Zaharova, "Lübnan'daki olaylar, Batılı parçalarıyla üretilen cihazların kullanıcıları savunmasız hale getirdiğini gösteriyor. Bu bağlamda, Rusya, vatandaşlarının güvenliğini sağlamak için önlem almayı planlıyor mu?" sorusunu, bu yönde gerekli adımlar attıklarını dile getirdi.
Önde gelen bilgi teknolojisinin Batılı şirketler tarafından üretildiğine dikkati çeken Zaharova, "Batılılar, gelişmekte olan ve egemen politika izleyen devletlere teknolojinin verilmesini engelliyor ve bunu, tekelini bozmamak için yapıyor. Onlar için tekel olmak, baskı uygulama ve süreçleri kontrol etme imkanına sahip olma anlamına geliyor. Bilgi teknolojisi üreten şirketlerin arkasında ABD ve müttefiklerinin istihbaratı var. Batılılar, bu kaynağı devletlerin içişlerine müdahale etmek için kullanıyor." değerlendirmesinde bulundu.
Zaharova, uluslararası toplumun bu konuda yasal zemin geliştirmesi gerektiğini vurguladı.
"ABD, Ukrayna konusunda ateşle oynuyor"
Sözcü Zaharova, NATO Genel Sekreteri Jens Stoltenberg'in "Ukrayna'nın Rus topraklarına saldırması için uzun menzilli silah kullanmasının, NATO'yu Rusya ile savaşa sürüklemeyeceği" yönündeki açıklamasını değerlendirerek, şu ifadeleri kullandı:
"Bu ancak, kesinlikle bağımsız hareket edemeyen, saçma sapan konuşacak kadar baskı altında olan, bunun sonuçlarını idrak edemeyen ve başında bulunduğu örgüt yapısındaki sorumluluklarıyla bağlantısı olmayan biri tarafından söylenebilir. Stoltenberg, NATO'dan ayrılıyor ve herhangi bir saçma şeyi söyleyebiliyor."
ABD'nin NATO'yu yönettiğini kaydeden Zaharova, "Amerikalılar, NATO'nun açıklamalarını yazıyor, tüm strateji ve kavramlarını belirliyor. Onlar, ateşle oynuyor ve gerçeklik duygusunu tamamen kaybetmiş durumdalar." diye konuştu.
Batı'nın Ukrayna'daki savaşı kışkırttığını belirten Zaharova, bu gidişle savaşın farklı bir boyuta çıkabileceğini ve tüm dünya için olumsuz sonuçları olabileceğini söyledi.

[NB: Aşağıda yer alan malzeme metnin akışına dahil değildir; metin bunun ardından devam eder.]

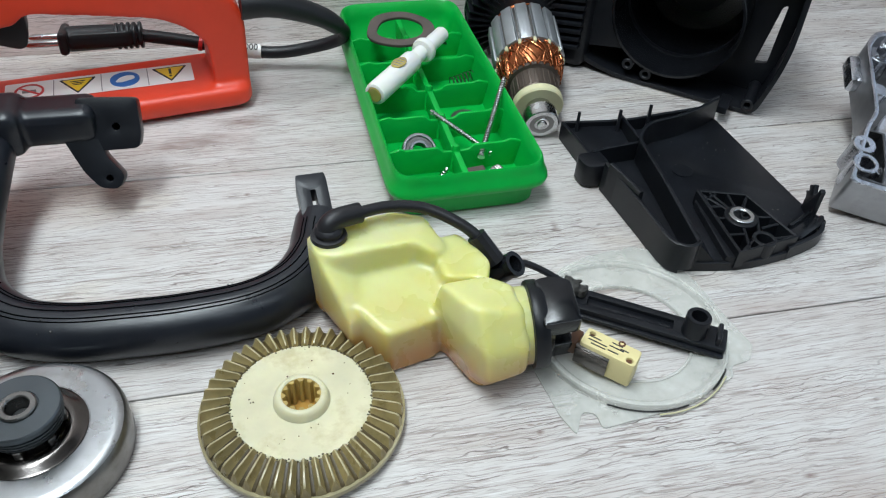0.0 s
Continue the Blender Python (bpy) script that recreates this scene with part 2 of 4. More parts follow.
M_SILVER = plain("silver_label_foil", (0.42, 0.42, 0.43), 0.45, 0.25, var=0.06)
M_PRINT = plain("black_print", (0.02, 0.02, 0.02), 0.6)
M_PRINT_GREY = plain("grey_print", (0.22, 0.22, 0.22), 0.6)
M_PAPER = plain("glossy_white_sticker", (0.82, 0.82, 0.80), 0.35, var=0.03)
M_YELLOW = plain("warning_yellow", (0.86, 0.60, 0.015), 0.4, var=0.05)
M_BLUE = plain("mandatory_blue", (0.02, 0.14, 0.46), 0.4, var=0.05)
M_RED = plain("prohibition_red", (0.60, 0.03, 0.03), 0.4, var=0.05)
M_SWITCH = plain("pale_yellow_thermoset", (0.72, 0.62, 0.31), 0.45, var=0.07, grain=700)
M_DROP = plain("oil_drop_gloss", (0.05, 0.05, 0.05), 0.05, var=0.1, bump=0.0)
M_DUST = plain("sawdust", (0.13, 0.12, 0.105), 0.8, var=0.3)
M_GRIME = plain("crumbling_grimy_rubber", (0.035, 0.033, 0.03), 0.75, var=0.6, grain=900, bump=1.0)
# Near-black that stands for shade in the grip grooves and bracket holes.
M_GROOVE = plain("groove_hole_shade_black", (0.0025, 0.0025, 0.003), 0.9, var=0.2, spec=0.05)
M_BROWN = plain("brown_lever", (0.11, 0.045, 0.02), 0.45)


def clear_plastic():
    n = Nodes("milky_clear_plastic")
    v = n.coords(1, 1, 1)
    n.link(n.ramp(n.noise(v, 40.0, 4), [(0.3, (0.66, 0.665, 0.61)), (0.7, (0.82, 0.82, 0.77))]), n.b.inputs["Base Color"])
    n.b.inputs["Roughness"].default_value = 0.24
    n.b.inputs["IOR"].default_value = 1.45
    n.link(n.ramp(n.noise(v, 55.0, 5), [(0.3, (0.24, 0.24, 0.24)), (0.7, (0.46, 0.46, 0.46))]), n.b.inputs["Alpha"])
    n.bump(n.noise(v, 120.0, 4), 0.1)
    return n.m


def tank_polyethylene():
    """Milky yellow bottle plastic; old oil, glow and shade are painted as amber towards the foot."""
    n = Nodes("yellowed_translucent_polyethylene")
    c = n.add("ShaderNodeTexCoord")
    v = c.outputs["Object"]
    col = n.ramp(n.noise(v, 26.0, 3, 0.5), [(0.32, (0.60, 0.585, 0.205)), (0.55, (0.635, 0.635, 0.275)), (0.72, (0.68, 0.69, 0.40))])
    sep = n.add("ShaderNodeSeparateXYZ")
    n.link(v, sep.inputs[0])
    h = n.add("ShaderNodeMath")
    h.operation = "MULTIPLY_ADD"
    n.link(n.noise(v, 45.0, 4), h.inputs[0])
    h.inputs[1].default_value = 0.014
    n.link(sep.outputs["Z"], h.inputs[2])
    # Amber by height: oil tint with the walls' glow and shade mixed in.
    amber_fade = n.add("ShaderNodeMapRange")
    amber_fade.interpolation_type = "SMOOTHSTEP"
    n.link(h.outputs["Value"], amber_fade.inputs["Value"])
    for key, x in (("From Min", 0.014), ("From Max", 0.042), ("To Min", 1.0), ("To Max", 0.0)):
        amber_fade.inputs[key].default_value = x
    col = n.mix(amber_fade.outputs["Result"], col, (0.50, 0.26, 0.085))
    n.link(col, n.b.inputs["Base Color"])
    n.link(n.ramp(n.noise(v, 30.0, 4), [(0.35, (0.2,) * 3), (0.65, (0.48,) * 3)]), n.b.inputs["Roughness"])
    n.b.inputs["Subsurface Weight"].default_value = 1.0
    n.b.inputs["Subsurface Radius"].default_value = (0.020, 0.016, 0.007)
    n.b.inputs["Subsurface Scale"].default_value = 0.4
    n.bump(n.noise(v, 160.0, 3), 0.12, 0.0006)
    return n.m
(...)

"ABD ve Güney Kore, Kore Yarımadası'nda askeri varlığını güçlendiriyor"
ABD ve Güney Kore'nin, Kore Yarımadası'na yönelik eylemlerini değerlendiren Zaharova, bu ülkelerin söz konusu bölgede askeri varlığını güçlendirdiğini ve askeri tatbikatlar düzenlediğini belirtti.
Zaharova, "Yarımada'daki statükoyu değiştirme yönündeki planların uygulanması, bölgede askeri gerginliği kontrol edilemez şekilde artmasını kışkırtıyor. ABD ve Güney Kore'nin, askeri durumu gerginleştirme, Kuzey Kore ile hesaplaşma girişimlerinin yaratacağı risklerin farkında olduğunu umuyoruz." ifadelerini kullandı.
Mariya Zaharova, Güney Kafkasya ile ilgili 3+3 formatında Dışişleri Bakanları toplantısının Türkiye'de düzenlenmesi için hazırlıkların yapıldığını ve toplantı tarihinin belirlendiğinde bildirileceğini de dile getirdi.